Der Psychiater und langjährige Gerichtsgutachter Heinrich Groß war während der NS-Zeit an mehreren Tötungen von Kindern in der Klinik Am Spiegelgrund beteiligt.
Erst jetzt wird ihm der Prozeß wegen Beteiligung am Mord gemacht. Wenn er ihn nicht verhindert, berichtet der „Falter“.
Der Besuch des Doktor Heinrich Groß war kurz. Dennoch wird sich Friedrich Z. sein Leben lang daran erinnern. „Umdrehen!“ befahl Groß dem damals 14-jährigen anno 1943. Ein kurzer Stich mit der Nadel ins Gesäß, dann wurde Friedrich speiübel. Zwei Stunden lang marterte ihn ununterbrochener Brechreiz. Daß es anderen „Patienten“ der NS-Kinderklinik „Am Spiegelgrund“ noch schlimmer erging, konnte der Junge durch einen schmalen Fensterschlitz von seiner Zelle aus beobachten: Immer wieder wurden Leiterwägen mit toten Kinderkörpern vorbeigerollt.

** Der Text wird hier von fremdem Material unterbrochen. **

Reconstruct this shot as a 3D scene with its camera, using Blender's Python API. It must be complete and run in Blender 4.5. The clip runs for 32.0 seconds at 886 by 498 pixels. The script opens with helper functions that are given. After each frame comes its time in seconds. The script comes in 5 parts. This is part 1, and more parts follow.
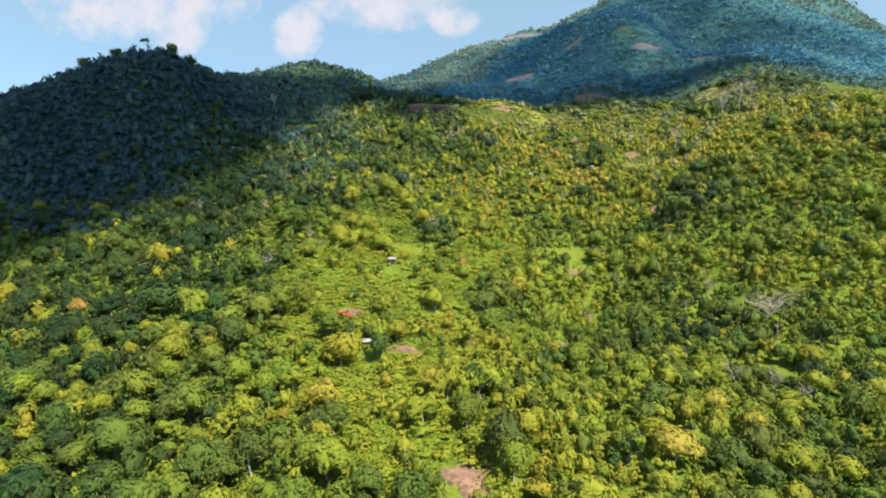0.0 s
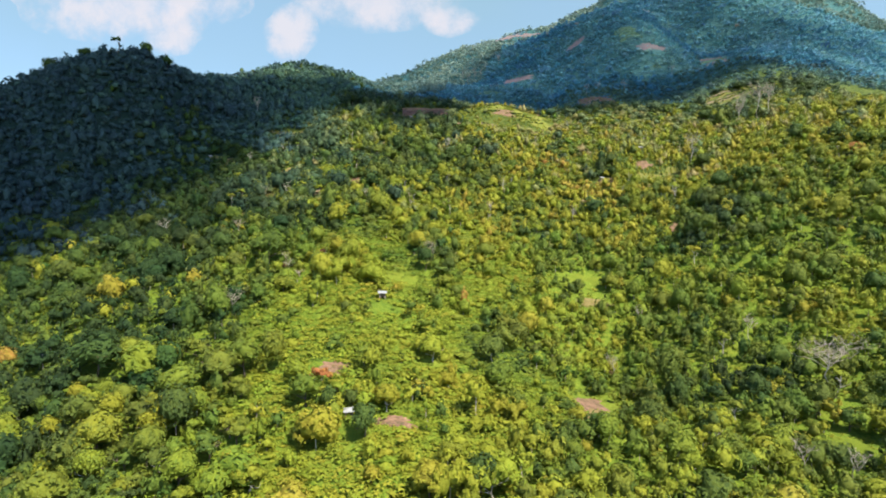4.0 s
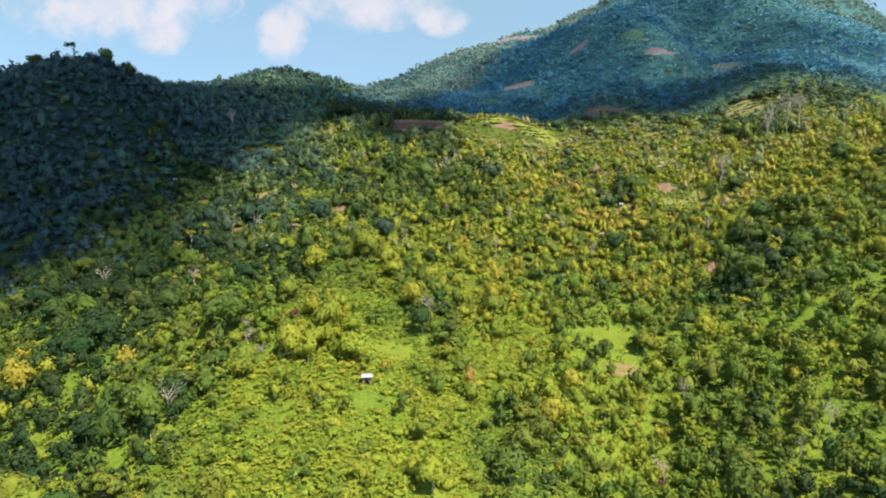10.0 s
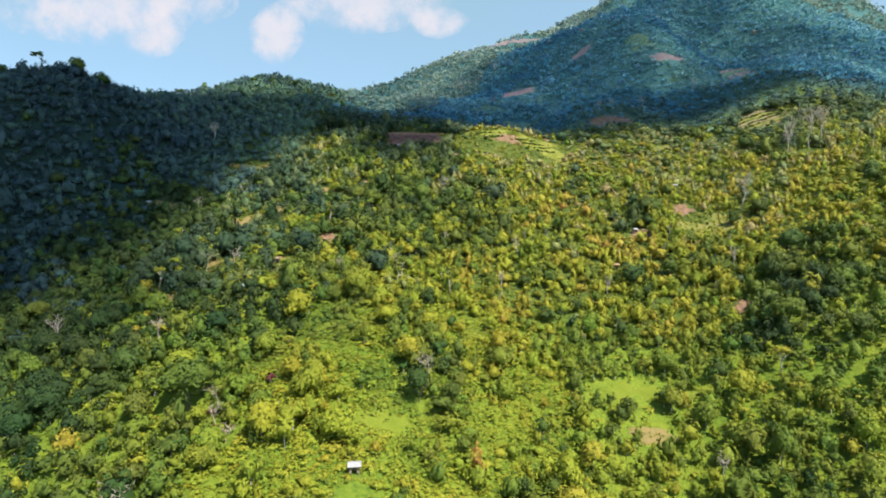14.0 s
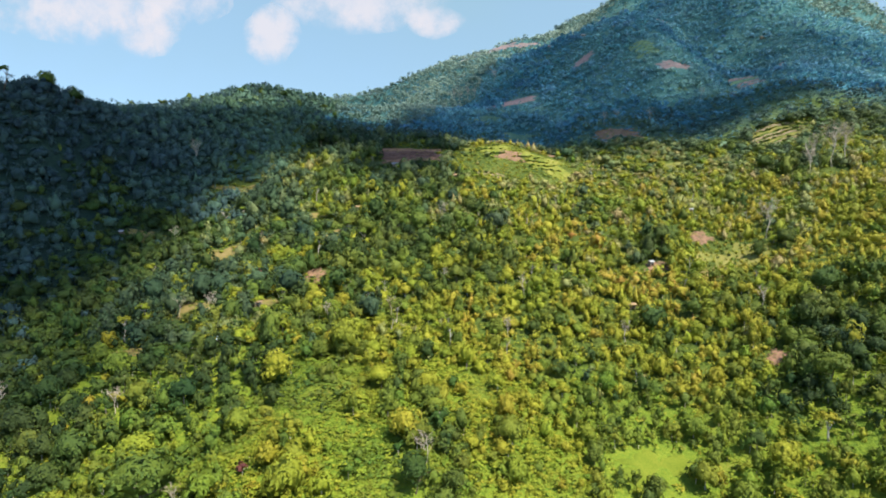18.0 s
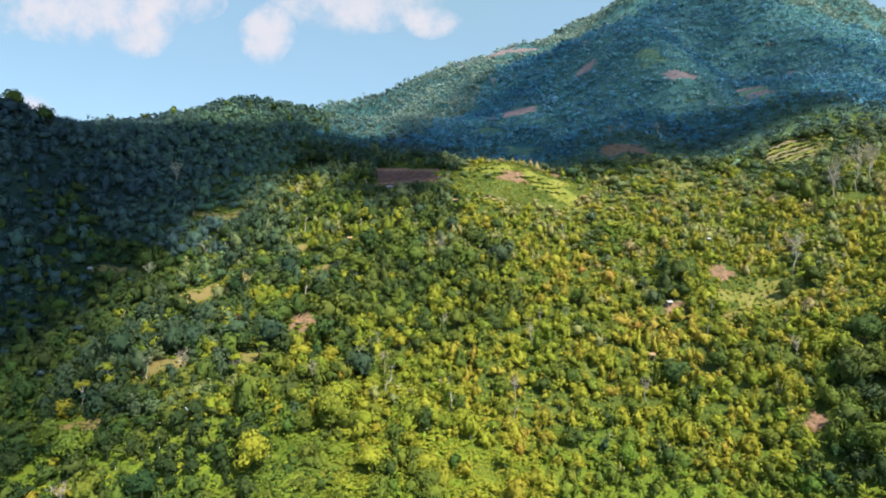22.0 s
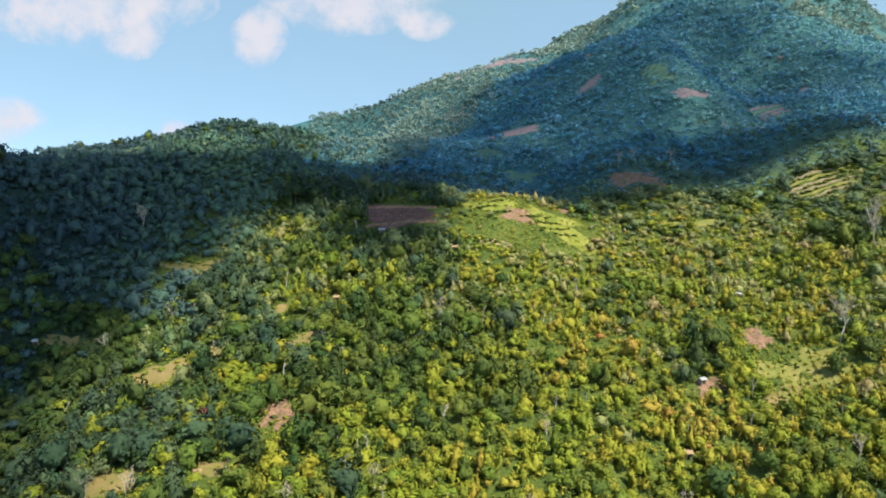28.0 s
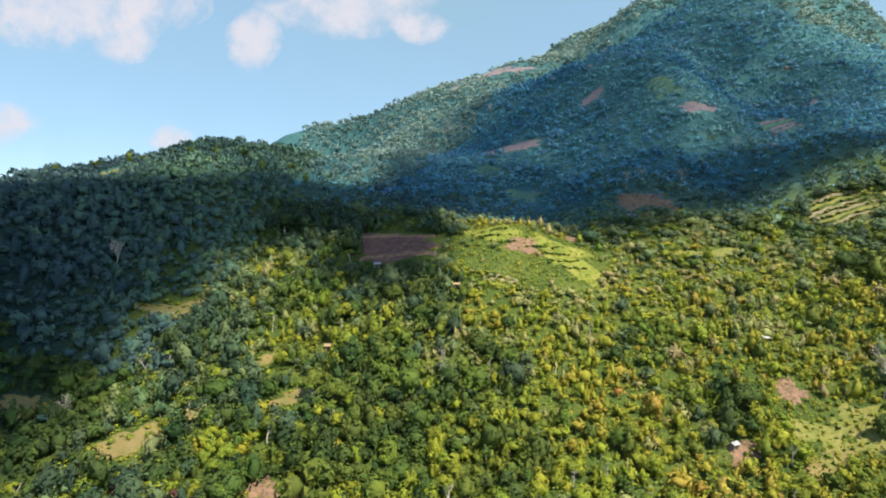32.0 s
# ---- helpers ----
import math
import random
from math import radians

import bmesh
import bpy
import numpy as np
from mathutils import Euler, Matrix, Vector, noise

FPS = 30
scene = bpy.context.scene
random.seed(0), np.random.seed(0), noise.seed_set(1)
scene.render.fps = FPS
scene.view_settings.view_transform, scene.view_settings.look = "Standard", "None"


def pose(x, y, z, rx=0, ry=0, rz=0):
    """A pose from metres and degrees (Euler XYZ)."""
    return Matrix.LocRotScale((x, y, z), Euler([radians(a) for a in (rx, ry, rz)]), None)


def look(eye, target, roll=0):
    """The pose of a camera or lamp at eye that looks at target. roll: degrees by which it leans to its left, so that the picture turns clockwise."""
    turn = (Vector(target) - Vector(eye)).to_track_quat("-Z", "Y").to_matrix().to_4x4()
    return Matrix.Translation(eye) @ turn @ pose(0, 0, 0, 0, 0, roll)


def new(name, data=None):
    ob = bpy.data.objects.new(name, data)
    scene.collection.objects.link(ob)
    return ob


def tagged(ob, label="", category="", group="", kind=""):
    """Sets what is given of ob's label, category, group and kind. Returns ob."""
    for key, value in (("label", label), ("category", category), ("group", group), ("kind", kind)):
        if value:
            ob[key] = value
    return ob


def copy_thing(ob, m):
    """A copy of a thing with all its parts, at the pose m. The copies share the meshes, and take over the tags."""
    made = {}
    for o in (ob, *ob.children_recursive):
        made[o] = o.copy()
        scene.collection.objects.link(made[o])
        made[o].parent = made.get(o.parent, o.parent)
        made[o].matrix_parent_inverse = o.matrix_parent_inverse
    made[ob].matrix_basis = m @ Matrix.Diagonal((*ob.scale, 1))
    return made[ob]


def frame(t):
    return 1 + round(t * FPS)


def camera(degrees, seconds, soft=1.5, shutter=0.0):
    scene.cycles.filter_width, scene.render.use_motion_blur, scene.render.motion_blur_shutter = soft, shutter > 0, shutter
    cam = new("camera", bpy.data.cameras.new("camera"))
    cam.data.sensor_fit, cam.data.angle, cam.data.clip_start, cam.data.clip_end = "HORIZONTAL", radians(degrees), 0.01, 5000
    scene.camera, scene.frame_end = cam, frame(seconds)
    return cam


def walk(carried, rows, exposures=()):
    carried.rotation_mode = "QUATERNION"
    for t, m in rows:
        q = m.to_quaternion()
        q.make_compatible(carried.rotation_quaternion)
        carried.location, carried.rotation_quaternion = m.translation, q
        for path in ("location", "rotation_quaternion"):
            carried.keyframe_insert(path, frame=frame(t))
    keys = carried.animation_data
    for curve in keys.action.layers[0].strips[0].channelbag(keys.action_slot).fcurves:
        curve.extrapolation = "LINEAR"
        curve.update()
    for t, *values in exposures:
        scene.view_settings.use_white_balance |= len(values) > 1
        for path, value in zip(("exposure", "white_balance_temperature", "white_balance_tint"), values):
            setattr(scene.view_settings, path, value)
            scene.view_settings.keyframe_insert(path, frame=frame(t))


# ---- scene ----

Gut drei Jahrzehnte später blickt Friedrich Z. wieder in die Augen des Doktor Groß. Der Mediziner arbeitet als Gerichtsgutachter, der Gefangene Z. wird ihm vorgeführt. „Sind sie schon einmal psychiatriert worden“, fragt Groß. „Für einen Akademiker haben Sie ein schlechtes Gedächtnis“, antwortet Friedrich Z.: „Kennen Sie mich nicht?“ Groß wird kreidebleich. In seinem Gutachten zitiert der Psychiater dann eine am Spiegelgrund angefertigte Expertise aus der NS-Zeit und stempelt Z. zum „haltensschwachen Psychopathen“. Der Angeklagte wandert für mehrere Jahre ins Gefängnis.
Am 21. März 2000 werden Groß und Friedrich Z. abermals zusammentreffen. Doch diesmal muß sich Groß selbst vor Gericht verantworten. Z. ist Zeuge. Die Anklage: Beteiligung am Mord von neun Kindern. Mutmaßlicher Tatort: der ehemalige Kinderpavillon im Psychiatrischen Krankenhaus auf der Baumgartner Höhe, genannt „Am Spiegelgrund“. Für Groß gilt die Unschuldsvermutung – so der „Falter“.